Performance
shikiphp does real TextMate tokenization in pure PHP, so it is worth being honest about where it is fast and where it is not.
What to expect
Highlighting is fast across the board. The tokenizer caches compiled rules and
scanners, grammars load lazily (a sample that never touches an embedded language
never pays to decode it), and a two-tier, equivalence-gated PCRE fast-path runs
~93% of all grammar patterns through native preg_*: proven-identical patterns
run on PCRE outright, and extent-equivalent ones use PCRE to locate the match
position with the spec-faithful matcher confirming there (full fallback on any
disagreement, validated by a 20M-comparison differential harness).
Ballpark figures for a ~90-line file on stock PHP (warm process): simple grammars like JSON or YAML in the tens of milliseconds; CSS, HTML, Bash around 50–120ms; PHP, Python, Rust, Go around 200–280ms; and the heaviest grammars in the bundle, TypeScript and TSX, around 330ms.
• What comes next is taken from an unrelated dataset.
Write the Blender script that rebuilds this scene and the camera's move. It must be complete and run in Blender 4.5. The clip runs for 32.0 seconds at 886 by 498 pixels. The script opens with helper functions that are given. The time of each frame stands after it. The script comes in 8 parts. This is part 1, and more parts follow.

Cost scales with grammar complexity and input size; the first call per language additionally pays one-time grammar compilation.
Safety guards
The regex engine includes failure-memoization and ReDoS protection so a
pathological pattern degrades rather than hanging. You can also cap per-line work
with tokenizeMaxLineLength, which emits a
single plain token for any line at or beyond a given length — a guard against
adversarial single-line inputs.
Cache in production
The reliable way to keep highlighting off your request path is to not run it on every request. Highlighting the same code with the same options always produces the same HTML, so it caches perfectly:
- Highlight at build time for static sites and documentation.
- Cache the rendered HTML (keyed by code + options) for user-supplied or database-stored snippets, and reuse it until the source changes.
Within a process, reuse a single highlighter (the Shikiphp facade does this for
you) so grammar and theme caches are shared across calls.